Without aiming for the level of Google, we can see that the two pillars of the 'zero debt' strategy are governance and measurement. This implies at least for a company:
- to establish a strong governance of IT debt, combining central governance and a network of referents in each of the projects. This is essential to ensure smooth communication and decision-making, both top-down and bottom-up. All this only works if this governance has sponsorship at the highest level of the company;
- to provide, through this governance, a counter-power in technological choices with regard to relative business priorities (short term/long term balance);
- to include a regular bandwidth in the workload plans for processing IT debt. This is exactly what the SAFe approach allows by institutionalising regular sprints dedicated exclusively to technical improvements (the "enabler stories");
- and finally, I was about to forget the most obvious one: to carry out a continuous measurement of IT debt, with a methodology and tooling of the same level as what we propose with "Scan & Plan".
In addition, modern architecture patterns, most of which have emerged in companies with a true "zero debt" strategy, allow for simplified IT debt management. I'm talking about modular (microservices, containers, etc.), decoupled (APIs, events, etc.) and automated (cloud, observability, etc.) architectures which, in addition to reducing the risk of IT debt, finally allow it to be segmented into "small units" that are easier to identify and process as they arise.
Epilogue
To deal with this problem of IT debt, which is so large and complex, you will have understood that you need players capable of reconciling technical issues with business challenges.

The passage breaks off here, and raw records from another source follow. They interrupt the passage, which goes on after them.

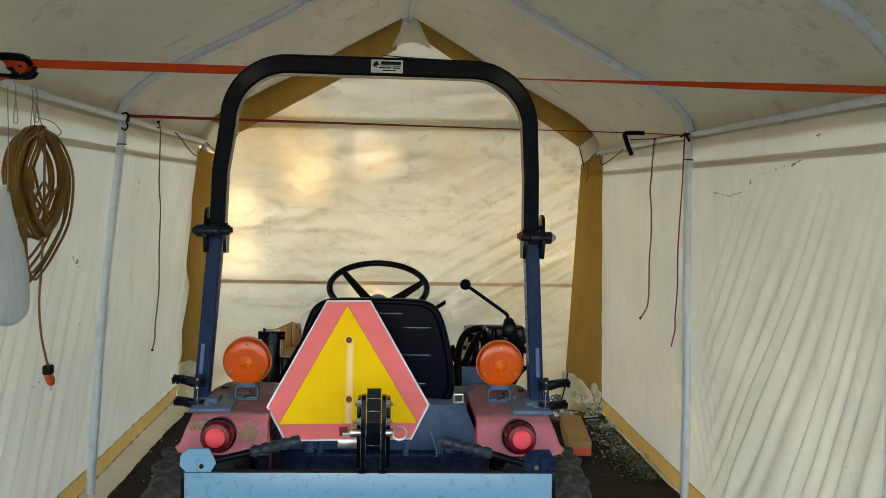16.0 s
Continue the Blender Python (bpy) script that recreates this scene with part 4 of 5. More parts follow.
# front loader stays and arms
for s in (-1, 1):
    X = lambda v: XC + s * v
    post = part("loader_post", box(*sorted((X(0.440), X(0.520))), 3.50, 3.60, 0.0, 0.812, bevel=0.006), M_BLACK, tractor, "black loader upright")
    part("post_gusset", box(*sorted((X(0.398), X(0.437))), 3.53, 3.60, 0.0, 0.69, bevel=0.005), M_BLACK, post)
    part("pivot_pin", cyl((X(0.418), 3.55, 0.79), (X(0.540), 3.55, 0.79), 0.019, 16), M_BLACK, post)
    part("pin_hole", lathe([(0.0, 0.018), (0.006, 0.014), (0.006, 0.0)], (X(0.482), 3.496, 0.775), (0, 1, 0), 16), M_INK, post)
    part("lifting_lug", sweep([(X(0.515), 3.55, 0.805), (X(0.515), 3.55, 0.822)], circle(0.006, 8)), M_BLACK, post)
    i = 0.424 if s < 0 else 0.479
    arm = part("loader_arm", prism([(X(i + 0.17), 0.668), (X(i + 0.052), 0.722), (X(i + 0.050), 0.46), (X(i + 0.17), 0.48)], 4.36, 4.48), M_TAN, tractor, "dusty orange-tan loader arm")
    part("inner_plate", prism([(X(i + 0.044), 0.724), (X(i + 0.004), 0.720), (X(i - 0.010), 0.60), (X(i - 0.006), 0.45), (X(i + 0.042), 0.42)], 4.35, 4.42), M_TAN, arm)
    part("arm_beam", sweep([(X(i + 0.08), 4.46, 0.60), (X(i + 0.08), 4.7, 0.42), (X(i + 0.08), 4.95, 0.20)], rrect(0.06, 0.12, 0.006)), M_TAN, arm)
    part("arm_link", box(*sorted((X(0.455), X(0.505))), 3.60, 4.37, 0.52, 0.60, bevel=0.005), M_TAN, arm)
    part("arm_pin", cyl((X(i + 0.01), 4.34, 0.60), (X(i - 0.022), 4.34, 0.60), 0.020, 12), M_BLACK, arm)
    part("brace", sweep([(X(0.452), 3.52, 0.55), (X(0.335), 3.52, 0.755)], rrect(0.028, 0.03, 0.003)), M_BLACK, post)
    part("brace", sweep([(X(0.335), 3.52, 0.755), (X(0.29), 3.52, 0.50)], rrect(0.028, 0.03, 0.003)), M_BLACK, post)
    part("cylinder", cyl((X(0.405), 3.56, 0.64), (X(0.405), 3.62, 0.44), 0.028, 14), M_BLACK, post)

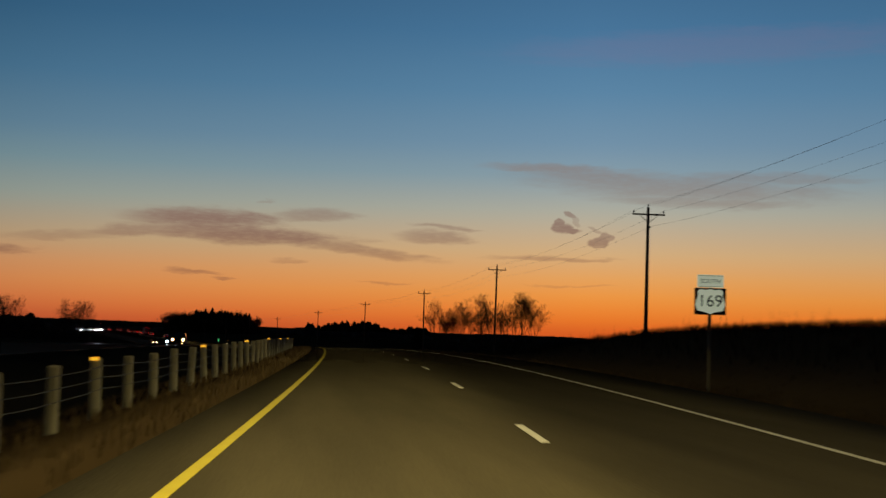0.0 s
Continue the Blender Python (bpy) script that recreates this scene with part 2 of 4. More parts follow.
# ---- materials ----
def material(name, base, rough=0.8, metal=0.0, vary=0.25, scale=6.0, bump=0.15, second=None, fine_scale=90.0, spec=0.3, per_object=0.0, stretch_z=1.0, along=1.0, falloff=None, falloff_weight=0.965, coat_up=False):
    """A surface with two scales of variation and a fine relief. The optional coat tint darkens glancing views: headlamp
    light's fade with distance, painted in.
    """
    m = bpy.data.materials.new(name)
    m.use_nodes = True
    n, l = m.node_tree.nodes, m.node_tree.links
    b = n["Principled BSDF"]
    b.inputs["Roughness"].default_value, b.inputs["Metallic"].default_value = rough, metal
    b.inputs["Specular IOR Level"].default_value = spec
    if falloff:
        b.inputs["Coat Weight"].default_value, b.inputs["Coat IOR"].default_value = falloff_weight, 1.00001
        b.inputs["Coat Tint"].default_value = (falloff, falloff, falloff, 1)
        if coat_up:  # coat faces up, so upright blades also darken with distance: painted headlamp fade
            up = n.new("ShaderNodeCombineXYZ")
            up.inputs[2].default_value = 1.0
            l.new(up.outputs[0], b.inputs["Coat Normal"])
    tc = n.new("ShaderNodeTexCoord")
    mp = n.new("ShaderNodeMapping")
    mp.inputs["Scale"].default_value = (1, along, stretch_z)
    l.new(tc.outputs["Object"], mp.inputs[0])
    big, small_n = n.new("ShaderNodeTexNoise"), n.new("ShaderNodeTexNoise")
    for t, sc, de in ((big, scale, 5), (small_n, fine_scale, 3)):
        t.inputs["Scale"].default_value, t.inputs["Detail"].default_value = sc, de
        l.new(mp.outputs[0], t.inputs["Vector"])
    dark = tuple(c * (1 - vary) for c in base) + (1,)
    light = tuple(min(1, c * (1 + vary)) for c in (second or base)) + (1,)
    mix = n.new("ShaderNodeMix")
    mix.data_type = "RGBA"
    mix.inputs[6].default_value, mix.inputs[7].default_value = dark, light
    add = n.new("ShaderNodeMath")
    add.operation = "MULTIPLY_ADD"
    l.new(small_n.outputs["Fac"], add.inputs[0])
    add.inputs[1].default_value = 0.5
    sub = n.new("ShaderNodeMath")
    sub.operation = "MULTIPLY_ADD"
    l.new(big.outputs["Fac"], sub.inputs[0])
    sub.inputs[1].default_value, sub.inputs[2].default_value = 1.4, -0.45
    l.new(sub.outputs[0], add.inputs[2])
    fac = add.outputs[0]
    if per_object:
        oi = n.new("ShaderNodeObjectInfo")
        a2 = n.new("ShaderNodeMath")
        a2.operation = "MULTIPLY_ADD"
        l.new(oi.outputs["Random"], a2.inputs[0])
        a2.inputs[1].default_value = per_object
        l.new(fac, a2.inputs[2])
        fac = a2.outputs[0]
    l.new(fac, mix.inputs[0])
    l.new(mix.outputs[2], b.inputs["Base Color"])
    if bump:
        bp = n.new("ShaderNodeBump")
        bp.inputs["Strength"].default_value, bp.inputs["Distance"].default_value = bump, 0.02
        l.new(small_n.outputs["Fac"], bp.inputs["Height"])
        l.new(bp.outputs[0], b.inputs["Normal"])
    return m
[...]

And this is the art of Enterprise Architects, and their experience of the field undermined by IT debt. Indeed, the job of the Enterprise Architect has strongly evolved over the last few years to cover a complete spectrum from the business to the technology, to know how to combine top-down and bottom-up approaches and to build punchy points of view adapted to each type of stakeholder. This is finally the link that was missing to be able to deal with IT debt efficiently.